A number of years later, I read a helpful book that seemed to encapsulate much of what I learned from that experience—John Caputo’s The Weakness of God. Caputo contrasts a theology of God as weak, not in control, not the source of top-down power with what he calls an “ontotheology” (or, a foundationalist theology) of God as all-powerful. As I read Caputo, I realized that if I had retained my ontotheology, my experience of trauma would have been much more devastating as a feeling of being abandoned by God would have been added on top of other crushing experiences.

I have come to realize that in a universe where God is a God of love, we should expect to experience God in weakness, not strength. We should expect that there is no discernable purposeful will that moves even traumatic experiences to happy endings. But there is love, fragile and temporal, non-controlling and easily resisted, a resource to provide glimmers of healing amidst traumas and not a resource to take trauma away. That sense of God and love seems like the best kind of theology for finding what healing there is to be had in the midst of trauma.

[The “Theological Memoirs” series of blog posts]

9 thoughts on “How reading Hans-Georg Gadamer prepared me for heartbreak (Theological memoir #3)

  1. I’m enjoying all of your “theological memoirs,” Ted, but this particular entry was especially interesting and informative. I learned some things about your intellectual faith journey that I didn’t know before – especially the influence of certain philosophers. The movement from “foundationalist” to “non-foundationalist” may be a useful way to parse my own journey. But for me it was Brunner (and later Barth) who were (and remain) pivotal. My own way of thinking about God these days has become much more difficult to describe than it may have been in the past – in large part because I both agree and disagree with Barth on many things. Most important for me is that the God of the Bible encounters me (us) through the Scriptures, but doesn’t leave us there with concepts with which we can then master God (or others). I guess all I am saying is that Neo-Orthodoxy did for me what the Nonfoundationalist philosophers did for you.

    1. Thanks, Dan.

      I suspect if I had read Barth’s theology (I had read his sermons with great pleasure) before I read Gadamer I might have been more attracted to the Barthian project. Of course, it seems that there are those who read Barth in a more foundationalist way, too (he seems to be a favorite of many evangelicals). I suppose a big issue is whether or not, in fact, Barth’s use of the scriptures does leave us with “concepts with which we can then master God (or others)” or not?

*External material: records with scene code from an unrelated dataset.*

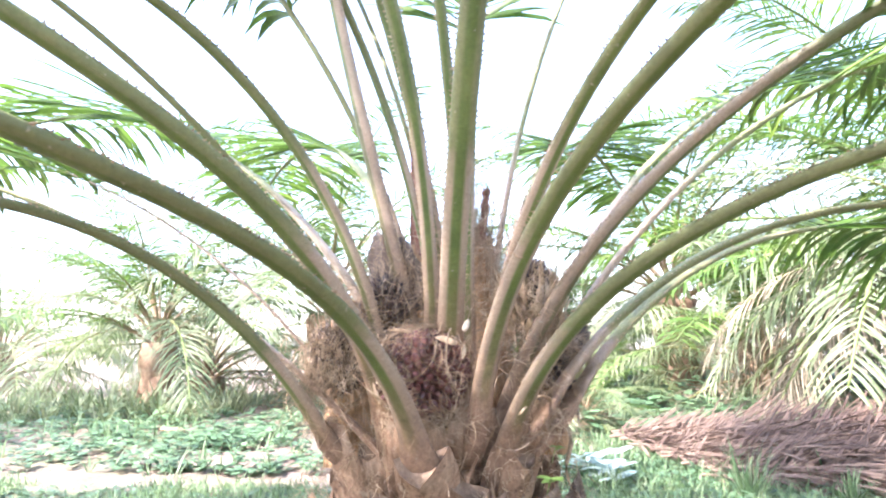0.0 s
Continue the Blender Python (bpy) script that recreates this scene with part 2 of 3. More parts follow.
def thing(name, label, category, at=(0, 0, 0), group="", kind=""):
    ob = new(name)
    ob.empty_display_size = 0.1
    ob.location = at
    return tagged(ob, label, category, group, kind)


def frames_along(pts):
    """Tangent, side and upper direction at each point of a line."""
    out = []
    for i, p in enumerate(pts):
        t = (pts[min(i + 1, len(pts) - 1)] - pts[max(i - 1, 0)]).normalized()
        s = t.cross(Vector((0, 0, 1)))
        s = s.normalized() if s.length > 1e-3 else Vector((1, 0, 0))
        out.append((t, s, s.cross(t).normalized()))
    return out


def tube(soup, pts, radii, sides=6, squash=1.0):
    rings = []
    for i, (p, (t, s, n)) in enumerate(zip(pts, frames_along(pts))):
        r = radii[i] if isinstance(radii, (list, tuple)) else radii
        rings.append([soup.point(p + s * (r * math.cos(a)) + n * (r * squash * math.sin(a)), i / len(pts), 0)
                      for a in [2 * math.pi * k / sides for k in range(sides)]])
    soup.rings(rings)


def blade(soup, base, along, side, length, width, droop=0.3, segs=4, fold=0.0, twist=0.0):
    """A narrow leaf: a strip that tapers to a point, folded along its midrib, and hangs down towards its tip."""
    rows = []
    p = Vector(base)
    d = Vector(along).normalized()
    s = Vector(side).normalized()
    for i in range(segs + 1):
        u = i / segs
        w = width * 0.5 * (math.sin(math.pi * min(1, 0.12 + 0.88 * u)) ** 0.6 if u < 1 else 0.04)
        nrm = s.cross(d)
        if fold:
            rows.append([soup.point(p - s * w + nrm * (w * fold)), soup.point(p), soup.point(p + s * w + nrm * (w * fold))])
        else:
            rows.append([soup.point(p - s * w), soup.point(p + s * w)])
        d = (d + Vector((0, 0, -droop / segs * (0.5 + u)))).normalized()
        if twist:
            s = (s + s.cross(d) * (twist / segs)).normalized()
        s = (s - d * s.dot(d)).normalized()
        p = p + d * (length / segs)
    soup.rings(rows, closed=False)


def strand(soup, start, heading, length, radius, rng, curl=0.8, segs=5, sag=0.4):
    """A loose fibre of three sides."""
    pts = [Vector(start)]
    d = Vector(heading).normalized()
    bend = Vector((rng.uniform(-1, 1), rng.uniform(-1, 1), rng.uniform(-1, 1))) * curl
    for i in range(segs):
        d = (d + bend / segs + Vector((0, 0, -sag / segs))).normalized()
        pts.append(pts[-1] + d * (length / segs))
    tube(soup, pts, [radius * (1 - 0.75 * i / segs) for i in range(segs + 1)], 3)


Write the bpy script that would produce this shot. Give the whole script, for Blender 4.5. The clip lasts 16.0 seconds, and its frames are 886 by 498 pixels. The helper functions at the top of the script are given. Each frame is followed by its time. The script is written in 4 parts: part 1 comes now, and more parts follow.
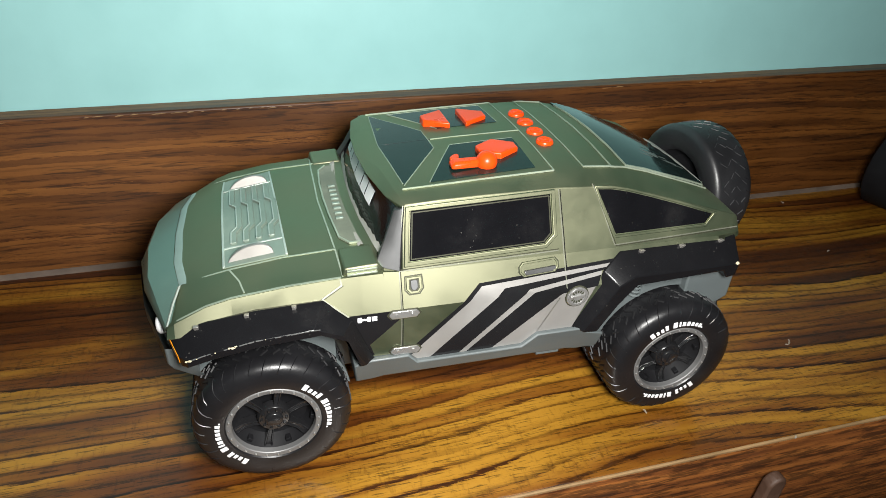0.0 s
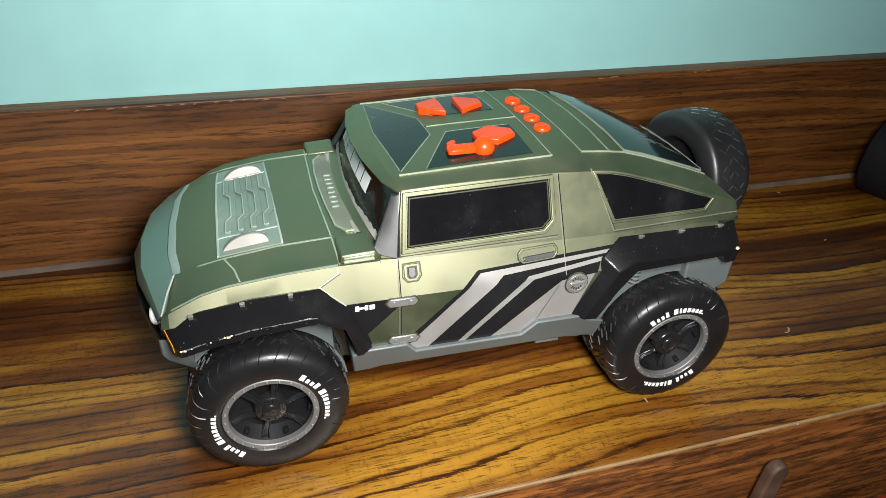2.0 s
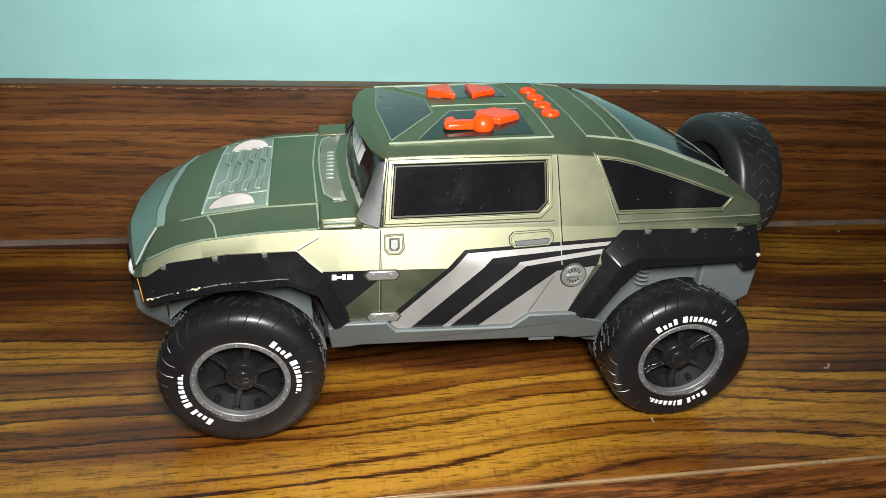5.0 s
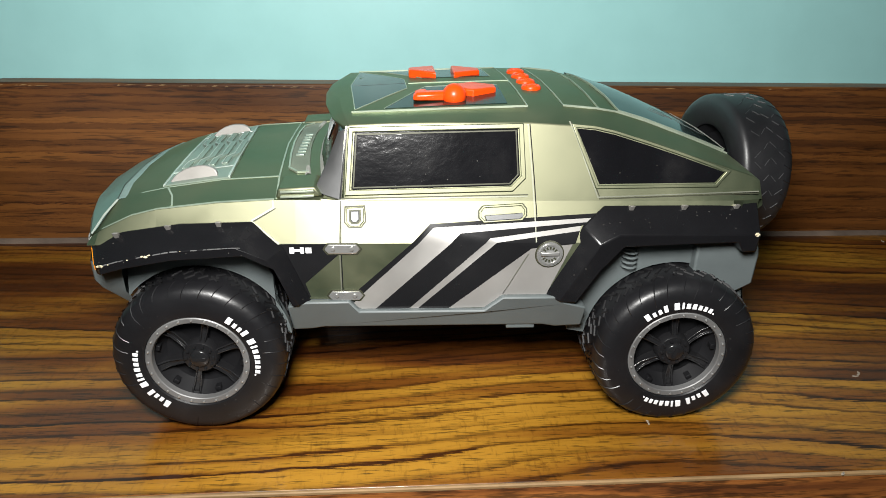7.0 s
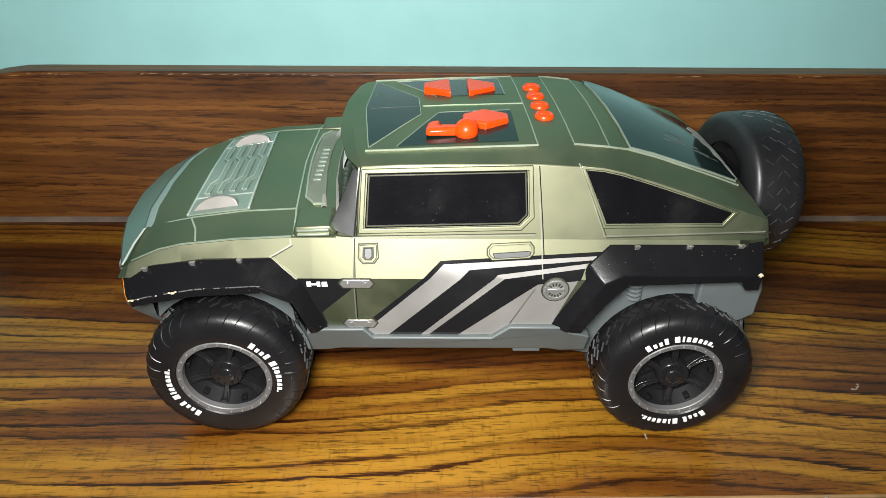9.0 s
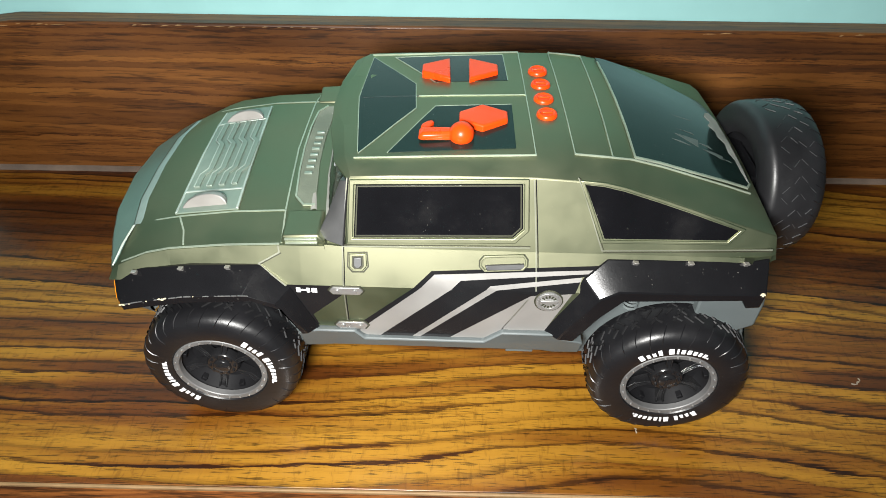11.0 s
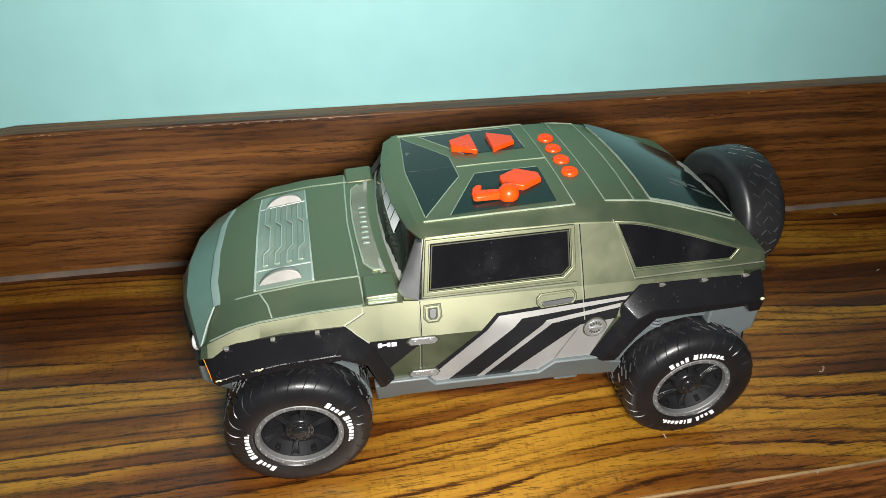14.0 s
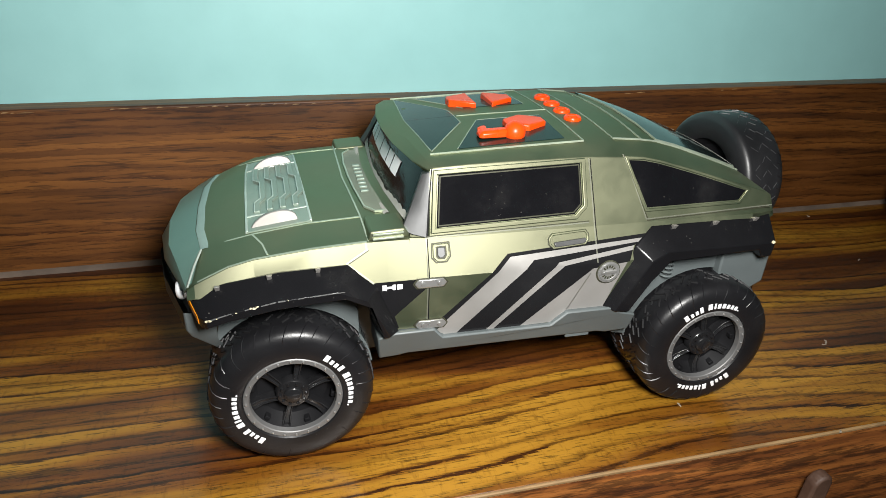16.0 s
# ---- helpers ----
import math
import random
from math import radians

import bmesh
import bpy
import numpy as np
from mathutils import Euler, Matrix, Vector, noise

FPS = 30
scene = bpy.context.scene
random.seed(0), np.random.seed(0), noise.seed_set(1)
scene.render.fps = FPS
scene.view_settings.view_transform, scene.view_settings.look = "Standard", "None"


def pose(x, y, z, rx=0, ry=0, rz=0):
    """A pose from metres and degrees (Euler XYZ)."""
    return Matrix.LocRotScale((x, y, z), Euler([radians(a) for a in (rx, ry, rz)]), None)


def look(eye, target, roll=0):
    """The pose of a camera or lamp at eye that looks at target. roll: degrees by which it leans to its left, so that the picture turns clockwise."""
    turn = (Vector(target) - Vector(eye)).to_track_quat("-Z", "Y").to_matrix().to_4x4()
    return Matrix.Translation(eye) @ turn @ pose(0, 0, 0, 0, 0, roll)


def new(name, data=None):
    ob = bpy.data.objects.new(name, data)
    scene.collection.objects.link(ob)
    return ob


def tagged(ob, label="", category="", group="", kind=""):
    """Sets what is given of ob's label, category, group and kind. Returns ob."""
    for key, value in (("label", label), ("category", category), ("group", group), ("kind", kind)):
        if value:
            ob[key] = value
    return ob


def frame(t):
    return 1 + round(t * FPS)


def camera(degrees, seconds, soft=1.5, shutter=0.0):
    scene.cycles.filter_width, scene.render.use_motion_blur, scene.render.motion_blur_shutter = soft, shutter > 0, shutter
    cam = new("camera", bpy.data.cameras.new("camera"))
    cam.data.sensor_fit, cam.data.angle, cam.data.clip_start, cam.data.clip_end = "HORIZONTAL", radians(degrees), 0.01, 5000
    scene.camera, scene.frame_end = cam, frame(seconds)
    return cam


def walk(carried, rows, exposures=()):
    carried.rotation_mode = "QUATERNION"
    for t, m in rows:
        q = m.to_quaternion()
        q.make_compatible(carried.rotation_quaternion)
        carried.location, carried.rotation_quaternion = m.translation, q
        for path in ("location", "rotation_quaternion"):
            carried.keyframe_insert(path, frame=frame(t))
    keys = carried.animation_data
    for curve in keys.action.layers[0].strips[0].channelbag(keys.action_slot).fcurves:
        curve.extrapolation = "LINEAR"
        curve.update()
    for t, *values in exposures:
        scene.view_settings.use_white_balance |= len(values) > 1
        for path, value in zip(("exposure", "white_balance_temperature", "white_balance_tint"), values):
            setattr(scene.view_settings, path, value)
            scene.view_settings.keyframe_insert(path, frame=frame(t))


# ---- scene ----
cam = camera(66.8, 16.0, soft=0.5)
# seconds, eye, yaw, pitch, roll in degrees
PATH = [
    (0, (0.01125, -0.22224, 0.26476), -16.231, -32.728, 2.815),
    (0.5, (0.01119, -0.21806, 0.25959), -16.165, -32.771, 2.762),
    (1, (0.01111, -0.21649, 0.25849), -16.270, -32.349, 2.647),
    (1.5, (0.00925, -0.21918, 0.25698), -16.380, -32.602, 2.334),
    (2, (0.00994, -0.22231, 0.25708), -16.791, -32.527, 2.470),
    (2.5, (0.00975, -0.22341, 0.25482), -16.550, -32.474, 2.546),
    (3, (0.00010, -0.22172, 0.25358), -16.758, -32.758, 2.670),
    (5.5, (0.06383, -0.23637, 0.21002), -6.278, -26.557, 2.786),
    (6, (0.07708, -0.23623, 0.19769), -3.955, -25.030, 1.936),
    (6.5, (0.07949, -0.23654, 0.19669), -3.832, -24.885, 1.497),
    (7, (0.08532, -0.23648, 0.19362), -3.579, -24.928, 1.238),
    (7.5, (0.09086, -0.24461, 0.19414), -1.808, -24.707, 0.973),
    (8, (0.09704, -0.24822, 0.20046), -0.745, -24.879, 0.607),
    (8.5, (0.09175, -0.24257, 0.21692), -0.714, -28.244, 0.806),
    (9, (0.09266, -0.22178, 0.24303), -0.906, -32.588, 0.820),
    (9.5, (0.09748, -0.19258, 0.25443), -0.485, -37.408, 0.516),
    (12, (0.10642, -0.18507, 0.29213), 2.429, -42.598, 0.750),
    (12.5, (0.09964, -0.20213, 0.29786), 0.669, -41.657, 1.194),
    (13, (0.08820, -0.20806, 0.30207), -0.735, -40.680, 0.958),
    (13.5, (0.04709, -0.21198, 0.29864), -6.712, -38.603, 1.645),
    (14, (0.02940, -0.21889, 0.29281), -10.168, -35.425, 1.153),
    (14.5, (0.01904, -0.21435, 0.28343), -12.596, -33.045, 0.904),
    (15, (-0.00171, -0.21410, 0.25552), -14.664, -29.952, 1.860),
    (15.5, (0.00650, -0.22325, 0.23201), -14.285, -29.020, 1.817),
    (16, (0.00280, -0.23332, 0.22701), -14.862, -27.806, 2.484),
]


def aim(eye, yaw, pitch, roll):
    a, b = radians(yaw), radians(pitch)
    way = Vector((-math.sin(a) * math.cos(b), math.cos(a) * math.cos(b), math.sin(b)))
    return look(eye, Vector(eye) + way, roll)


walk(cam, [(t, aim(e, yaw, pitch, roll)) for t, e, yaw, pitch, roll in PATH],
     exposures=((0, 0.0), (3, -0.03), (5.5, -0.12), (8, -0.12), (9.5, 0.0), (12, 0.25), (13, 0.2), (14.5, -0.04), (16, -0.1)))

# ---- light: one phone torch held beside the lens, in a dim room with an added fill lamp ----
world = bpy.data.worlds.new("room_world")
world.use_nodes = True
world.node_tree.nodes["Background"].inputs[0].default_value = (0.75, 0.85, 1.0, 1)
world.node_tree.nodes["Background"].inputs[1].default_value = 0.05
scene.world = world

torch = bpy.data.lights.new("phone_torch", "SPOT")
torch.energy, torch.color, torch.shadow_soft_size = 12.2, (1.0, 0.985, 0.95), 0.04
torch.spot_size, torch.spot_blend = radians(162), 1.0
torch_ob = new("phone_torch", torch)
torch_ob.matrix_world = look((0.062, -0.232, 0.274), (0.098, 0.16, 0.08))

# Added fill lamp that lifts the dark parts; the room shows no such source.
fill_area = bpy.data.lights.new("ceiling_lamp", "AREA")
fill_area.shape, fill_area.size, fill_area.energy, fill_area.color = "DISK", 1.1, 1.7, (0.9, 0.97, 1.0)
fill_ob = new("ceiling_lamp", fill_area)
fill_ob.matrix_world = look((-0.3, -1.1, 1.52), (0.05, 0.05, 0.0))


# ---- materials ----
def nodes_of(name):
    m = bpy.data.materials.new(name)
    m.use_nodes = True
    nt = m.node_tree
    return m, nt, nt.nodes["Principled BSDF"]


def add(nt, kind, **vals):
    n = nt.nodes.new(kind)
    for k, v in vals.items():
        n.inputs[k.replace("_", " ")].default_value = v
    return n


def ramp(nt, stops):
    r = nt.nodes.new("ShaderNodeValToRGB")
    el = r.color_ramp.elements
    while len(el) < len(stops):
        el.new(0.5)
    for e, (p, c) in zip(el, stops):
        e.position, e.color = p, (*c, 1)
    return r


def coords(nt, scale, rot=(0, 0, 0)):
    tc = nt.nodes.new("ShaderNodeTexCoord")
    mp = nt.nodes.new("ShaderNodeMapping")
    mp.inputs["Scale"].default_value = scale
    mp.inputs["Rotation"].default_value = rot
    nt.links.new(tc.outputs["Object"], mp.inputs[0])
    return mp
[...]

      If I could read Barth as affirming the “not” at the core of his theology and not as a rhetoric of “humility” that disguises a quest for mastery (which is what I suspect a lot of “Barthians” do), I would read him with great sympathy.

      1. I can only talk about how the Barthian/Neo-Orthodox understanding of informs my own readings of Scripture. I get the sense that Fundamentalists see the language of Scripture to be univocal, an absolute correspondence between the meaning of the language about God and the God to whom that language is referring. Barth’s understanding is that such univocality reduces God to a mere human notion, a mere concept of God, lifeless and dead. Since we (supposedly) fully understand God and have God in our hands, so to speak, our theology can very easily become a weapon. Barth’s understanding is that God’s speaking is always God’s own action. It never becomes our own. We can acknowledge God’s speaking God’s truth through Scripture. But it is always God’s truth, not our own. It does not become our possession. It is a truth we must seek from God again and again. I think this seeking, non-possessive attitude has deep similarities with the sort of dialogical openness that you seem to be indicating. However, Barth would never be able to agree with you that God is not almighty or in control of all things. But I didn’t mean to suggest that you and Barth would agree on all things, only that there are aspects of Barth’s theology that could lead one (such as myself) to non-foundational conclusions.

  2. But is the continuation of language of “weakness” really the best option for a liberative approach? Yes, fragility/pain/vulnerability language helps us name real experience. And then we take back the language of insight, power-with, strength, safety, empowerment, etc. in a constructive way precisely through this moment of lack. Why are you letting the devil get all the good tunes?

    1. Great to hear from you, Phil!

      I guess I have assumed that if we talk about the weakness of God, we are implying a taking back of “the language of insight, power-with, safety, empowerment, etc.” But I guess I’m not sure that is Caputo’s intent. Maybe for him there is no difference between “the weakness of God” and bare weakness.

      I find “weakness” to be helpful when applied to God—with the sense that it’s powerful weakness. That is how I would characterize my own experience.

  3. Ted, I am enjoying reading your reflections, but keep wondering why I never see anything you say as suggesting that you think there is living God with whom you interact. I know, that is perhaps a bit too confrontationally dialogical, but …. your saying that “we should expect that there is no discernable purposeful will that moves even traumatic experiences to happy endings” just flies in the face of the hope of the gospel, seems to contradict not just the faith that Jesus expressed, but also the faith of those who witnessed to their own faith in the God who resurrected Jesus and hence expressed their very explicit hope that through faith in Jesus there would be a VERY HAPPY ENDING.

    1. Thank you again Ted, for recounted your story, it helps me see my own in a different light but also helps me see a possible way to further my understanding of God

  4. Ted. I imagine that You are well versed in Harold Kushner’s “When Bad Things Happen to Good People”? Kushner closes with acknowledging the need to forgive God – having discovered that God, in the context of the finite life, is not functionally all powerful, all knowing or all good. In New Testament language We are at once the Children of God and Human Children… the Son of Man hanging on the cross… and the Son of God rising into the heavens. We are empowered to enter into the co=creation of the reality we share wherein we carefully, mindfully and painfully craft our joy and sorrow, pain and pleasure, gain and loss… and finally life and death, so as to enrich our experience of Being Together in the context of Eternal Life.